On Feb. 19, grenades exploded at a bus station, a restaurant, and a building site in Kigali, Rwanda, in the tense run up to Rwanda’s 2010 presidential election on August 9th. Opposition candidates reported threats of arrest and assassination.
Since this KMEC Radio News report, leading presidential candidate Victoire Ingabiré Umuhoza, of the FDU-Inking Party, has requested temporary refugee status at the UK Embassy in Kigali. Frank Habineza, President of the Democratic Green Party of Rwanda, has also asked the Rwandan Government to protect him from an assassination plot reported on Feb. 22 by Umuseso, one of the last Rwandan newspapers independent of the Rwandan Government. Umuseso publishes in Kinyarwanda, the African language shared by all Rwandans, who are otherwise largely divided between French and English speakers.
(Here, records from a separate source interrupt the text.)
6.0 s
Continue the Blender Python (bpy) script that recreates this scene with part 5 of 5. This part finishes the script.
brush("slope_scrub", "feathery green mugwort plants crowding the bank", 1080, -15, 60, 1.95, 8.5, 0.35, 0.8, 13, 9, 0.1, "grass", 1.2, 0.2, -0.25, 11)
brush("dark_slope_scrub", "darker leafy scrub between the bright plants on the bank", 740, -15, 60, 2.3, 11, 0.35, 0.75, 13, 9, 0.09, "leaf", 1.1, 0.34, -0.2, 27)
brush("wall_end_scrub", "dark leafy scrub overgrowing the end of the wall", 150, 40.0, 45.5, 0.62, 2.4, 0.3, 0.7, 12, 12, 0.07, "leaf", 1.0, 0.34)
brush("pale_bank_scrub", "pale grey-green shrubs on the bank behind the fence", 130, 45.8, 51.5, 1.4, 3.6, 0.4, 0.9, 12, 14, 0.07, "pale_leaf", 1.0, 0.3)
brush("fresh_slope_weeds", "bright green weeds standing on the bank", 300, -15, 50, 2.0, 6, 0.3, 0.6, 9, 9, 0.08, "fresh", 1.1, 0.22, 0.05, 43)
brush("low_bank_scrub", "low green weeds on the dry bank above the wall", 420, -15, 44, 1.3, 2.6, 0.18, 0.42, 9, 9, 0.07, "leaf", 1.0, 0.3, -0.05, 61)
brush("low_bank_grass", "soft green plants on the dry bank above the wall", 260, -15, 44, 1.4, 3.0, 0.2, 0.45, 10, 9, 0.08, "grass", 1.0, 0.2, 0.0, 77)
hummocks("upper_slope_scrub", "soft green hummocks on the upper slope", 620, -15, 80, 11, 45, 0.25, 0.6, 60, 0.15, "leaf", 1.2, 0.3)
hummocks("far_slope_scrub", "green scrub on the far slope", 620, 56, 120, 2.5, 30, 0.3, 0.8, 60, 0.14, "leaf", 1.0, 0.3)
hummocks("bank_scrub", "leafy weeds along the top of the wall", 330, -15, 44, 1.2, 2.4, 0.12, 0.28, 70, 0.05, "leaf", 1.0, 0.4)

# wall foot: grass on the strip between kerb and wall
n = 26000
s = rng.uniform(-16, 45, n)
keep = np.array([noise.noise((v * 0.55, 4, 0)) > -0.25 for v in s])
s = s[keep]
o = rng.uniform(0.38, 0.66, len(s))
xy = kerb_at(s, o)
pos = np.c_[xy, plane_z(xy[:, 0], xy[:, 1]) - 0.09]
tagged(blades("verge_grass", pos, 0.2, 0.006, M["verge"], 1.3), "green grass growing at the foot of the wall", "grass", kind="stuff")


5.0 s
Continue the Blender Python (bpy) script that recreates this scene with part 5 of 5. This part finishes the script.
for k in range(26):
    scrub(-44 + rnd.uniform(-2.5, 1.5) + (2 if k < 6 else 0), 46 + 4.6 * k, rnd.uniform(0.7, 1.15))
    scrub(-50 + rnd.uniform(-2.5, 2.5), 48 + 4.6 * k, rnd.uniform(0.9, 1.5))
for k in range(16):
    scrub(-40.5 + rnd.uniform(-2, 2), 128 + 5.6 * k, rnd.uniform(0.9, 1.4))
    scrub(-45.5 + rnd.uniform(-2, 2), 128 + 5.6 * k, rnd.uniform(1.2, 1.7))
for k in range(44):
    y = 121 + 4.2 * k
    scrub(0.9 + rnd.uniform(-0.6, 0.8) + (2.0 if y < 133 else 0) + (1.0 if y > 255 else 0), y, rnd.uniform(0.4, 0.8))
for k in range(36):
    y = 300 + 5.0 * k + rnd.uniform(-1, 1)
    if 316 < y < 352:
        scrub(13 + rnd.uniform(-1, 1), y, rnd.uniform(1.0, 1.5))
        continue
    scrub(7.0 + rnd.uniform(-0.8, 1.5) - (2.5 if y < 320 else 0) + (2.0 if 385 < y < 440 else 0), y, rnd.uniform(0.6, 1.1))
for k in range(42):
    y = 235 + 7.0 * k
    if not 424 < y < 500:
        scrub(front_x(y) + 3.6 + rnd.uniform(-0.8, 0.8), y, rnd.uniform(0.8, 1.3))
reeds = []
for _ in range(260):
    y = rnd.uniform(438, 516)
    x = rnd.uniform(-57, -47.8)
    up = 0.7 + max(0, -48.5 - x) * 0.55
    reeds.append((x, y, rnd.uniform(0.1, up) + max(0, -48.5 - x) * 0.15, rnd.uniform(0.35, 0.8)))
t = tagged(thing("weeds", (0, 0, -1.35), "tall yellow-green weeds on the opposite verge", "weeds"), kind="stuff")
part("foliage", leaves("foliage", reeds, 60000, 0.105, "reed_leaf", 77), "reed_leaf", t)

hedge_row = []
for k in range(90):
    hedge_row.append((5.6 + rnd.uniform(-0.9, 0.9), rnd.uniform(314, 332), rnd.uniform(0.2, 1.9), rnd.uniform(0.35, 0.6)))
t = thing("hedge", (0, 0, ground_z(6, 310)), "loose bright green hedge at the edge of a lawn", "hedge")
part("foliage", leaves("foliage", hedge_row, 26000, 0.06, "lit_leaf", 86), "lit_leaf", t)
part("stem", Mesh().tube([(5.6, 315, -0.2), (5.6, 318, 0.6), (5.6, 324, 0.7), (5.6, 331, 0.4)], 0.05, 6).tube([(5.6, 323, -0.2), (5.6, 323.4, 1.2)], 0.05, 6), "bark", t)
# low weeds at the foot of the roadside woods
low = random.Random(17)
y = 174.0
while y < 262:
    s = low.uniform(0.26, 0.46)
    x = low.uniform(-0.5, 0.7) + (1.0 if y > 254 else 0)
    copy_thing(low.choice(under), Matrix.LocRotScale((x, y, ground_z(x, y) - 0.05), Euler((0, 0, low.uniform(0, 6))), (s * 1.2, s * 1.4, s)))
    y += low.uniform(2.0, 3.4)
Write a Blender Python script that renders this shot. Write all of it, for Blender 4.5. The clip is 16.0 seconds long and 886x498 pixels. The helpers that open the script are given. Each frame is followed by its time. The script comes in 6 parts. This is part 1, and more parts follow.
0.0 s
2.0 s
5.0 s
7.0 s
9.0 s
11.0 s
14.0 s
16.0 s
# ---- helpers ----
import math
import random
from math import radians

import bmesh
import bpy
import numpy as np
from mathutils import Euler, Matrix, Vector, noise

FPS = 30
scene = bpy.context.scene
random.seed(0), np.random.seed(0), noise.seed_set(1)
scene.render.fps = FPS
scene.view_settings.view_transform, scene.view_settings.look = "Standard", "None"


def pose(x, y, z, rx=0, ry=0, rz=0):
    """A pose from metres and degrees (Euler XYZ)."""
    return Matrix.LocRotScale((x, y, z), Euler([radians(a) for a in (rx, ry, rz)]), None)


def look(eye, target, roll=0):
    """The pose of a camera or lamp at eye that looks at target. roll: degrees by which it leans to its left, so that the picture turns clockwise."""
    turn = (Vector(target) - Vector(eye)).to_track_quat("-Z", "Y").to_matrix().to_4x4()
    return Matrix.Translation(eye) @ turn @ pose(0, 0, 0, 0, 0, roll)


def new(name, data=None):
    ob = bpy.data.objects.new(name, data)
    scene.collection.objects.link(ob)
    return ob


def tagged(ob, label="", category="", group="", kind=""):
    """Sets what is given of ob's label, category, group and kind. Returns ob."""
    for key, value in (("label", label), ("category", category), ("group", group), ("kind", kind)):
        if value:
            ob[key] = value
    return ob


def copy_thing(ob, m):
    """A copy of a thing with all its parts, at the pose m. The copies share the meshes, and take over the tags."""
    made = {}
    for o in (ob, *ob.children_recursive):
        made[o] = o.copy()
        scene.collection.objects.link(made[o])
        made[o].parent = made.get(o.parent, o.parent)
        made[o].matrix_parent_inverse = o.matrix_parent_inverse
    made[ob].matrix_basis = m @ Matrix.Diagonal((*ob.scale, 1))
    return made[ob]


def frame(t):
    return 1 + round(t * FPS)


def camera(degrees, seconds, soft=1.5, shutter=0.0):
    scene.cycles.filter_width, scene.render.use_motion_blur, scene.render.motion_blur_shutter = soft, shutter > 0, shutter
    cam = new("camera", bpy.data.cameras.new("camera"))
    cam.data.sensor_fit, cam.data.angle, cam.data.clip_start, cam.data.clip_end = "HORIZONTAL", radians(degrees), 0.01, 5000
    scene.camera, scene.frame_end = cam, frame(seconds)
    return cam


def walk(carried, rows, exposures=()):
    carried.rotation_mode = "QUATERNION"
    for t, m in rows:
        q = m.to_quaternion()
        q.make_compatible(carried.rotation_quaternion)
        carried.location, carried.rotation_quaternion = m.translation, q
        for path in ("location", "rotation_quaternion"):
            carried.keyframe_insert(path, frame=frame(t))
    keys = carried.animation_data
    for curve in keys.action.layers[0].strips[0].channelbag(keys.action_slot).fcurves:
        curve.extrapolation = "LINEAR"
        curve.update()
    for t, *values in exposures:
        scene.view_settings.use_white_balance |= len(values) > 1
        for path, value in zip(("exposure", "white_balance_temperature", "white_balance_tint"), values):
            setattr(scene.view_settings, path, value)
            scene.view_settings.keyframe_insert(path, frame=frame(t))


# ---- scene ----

During the same week, Paris-based Reporters without Borders protested state repression of Umuseso, whose publisher and acting editor were, with an Umuseso reporter, sentenced to prison terms and fines for reporting on an alleged romantic affair between two senior government officials.
French President Nicholas Sarkozy was, at the same time, on a diplomatic mission to Rwanda, so Reporters without Borders called on him to call for press freedom there, as reported by the Voice of America. Sarkozy instead turned his attention to restoring ties that France and Rwanda severed over disputed histories of the Rwanda Genocide of 1994.